All Artists: Godowsky, Scherbakov
Title: Piano Music 9: Chopin Waltz Transcriptions
Members Wishing: 0
Total Copies: 0
Label: Marco Polo
Original Release Date: 1/1/2010
Re-Release Date: 1/26/2010
Genre: Classical
Styles: Historical Periods, Classical (c.1770-1830)
Number of Discs: 1
SwapaCD Credits: 1
UPC: 636943522622
 

CD Reviews

More Very Worthwhile Chopin-Godowsky and Some Original Godow
J Scott Morrison | Middlebury VT, USA | 02/01/2010
(5 out of 5 stars)

"The series of issues with Konstantin Scherbakov playing the complete piano works of Leopold Godowsky (1870-1938) has been going on since the late 1990s, but there hadn't been a new release for perhaps three years. This CD starts with a good deal (32 minutes worth) of original music by Godowsky (not as of this date listed here by Amazon):



Arabesque, Op. 16, No. 2

Barcarolle-Valse, Op. 16, No. 4

Valse-Scherzo

Grande Valse Romantique

Waltz Poem No. 4



The rest of the CD is given over to Godowsky's 'concert versions and arrangements' of six Chopin waltzes, 23 minutes worth. I not only had never heard them before, I'd not even heard of them. But I am very fond of Godowsky's gargantuan oeuvre of Chopin Étude arrangements (best known in the stunning set played by Marc-André Hamelin Godowsky: The Complete Studies on Chopin's Etudes) and was eager to hear what Godowsky had done with several of the better known waltzes. Amazon has not listed them as of the date of this review so I'll list them here:



Arrangements:

Waltz in F Minor, Op. 70, No. 2

Posthumous Waltz in D Flat Major, Op. 70, No. 3

Waltz in A Flat Major, Op. 69, No. 1

Waltz in A Flat Major, Op. 64, No. 3

Waltz in D Flat Major, Op. 64, No. 1 'Minute Waltz'



Paraphrase de concert:

Grande Valse Brillante in E Flat Major, Op. 18



Like the Chopin waltzes here, all of the original Godowsky music on this disc is in triple time. So we have fifty-six minutes of whirling, ebullient music. With all that dancing rhythm, I found that I did better listening to the Godowsky pieces alone and then coming back later for the Chopin. Godowsky's style is late romantic -- all but one of these pieces were written in the latter years of the 19th century -- and actually sound as if they could have been written earlier. The latest piece, the Waltz Poem No. 4, was written in 1930, and indeed it is harmonically more sophisticated, influenced as it is by Rachmaninoff and Scriabin. These works are pleasant and occasionally rise above that, but because Godowsky was a less memorable tunesmith than Chopin they are not notably outstanding, except for the Waltz Poem which is really quite striking.

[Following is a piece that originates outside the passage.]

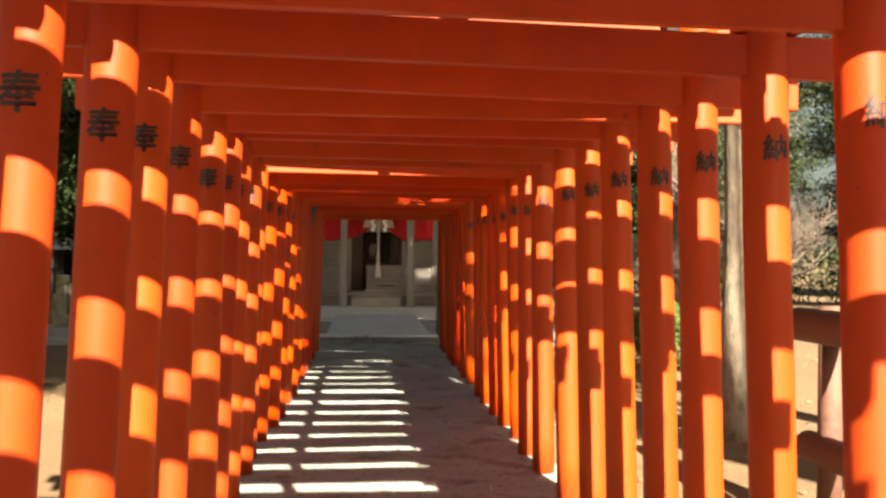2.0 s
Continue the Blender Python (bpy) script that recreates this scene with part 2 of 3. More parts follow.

Let's be honest, Godowsky's original music tends to pale beside that of Chopin. But let's also admit that Godowsky was a magnificent re-arranger of the great Pole's music. The F Minor Waltz has its harmonies elaborated delicately, as is also true of the Posthumous D Flat Major Waltz where this is most noticeable in the work's climaxes. One of the main features of the elaboration of Op. 69 A Flat Major Waltz is that there are obviously increased virtuosic demands on the soloist, including as it does some highly engaging additional contrapuntal lines. Scherbakov manages these, of course, with aplomb. Its sister Waltz in A Flat Major, Op. 64, No. 3, has some piquant side-slipping harmonies that, while not exactly Chopinesque, are charming. The 'Minute Waltz' does not, à la Josef Hofmann's version, have the main theme in thirds, but there are some extraordinary contrapuntal and accompanimental additions, particularly in the middle section on to the end. And, unlike Hofmann's version, it does not sound like a stunt.



Standing apart from the other Chopin arrangements here is the 'Paraphrase de concert' of the Grand Valse Brillante, E Flat Major, Op. 18. This is virtually a complete recomposition with major additions of new and unrelated materials to Chopin's original. It has breathaking virtuosic demands with glissandi, rapid-fire arpeggios and filigree. Scherbakov is really in his element here.



I loved this disc. I think you will, too.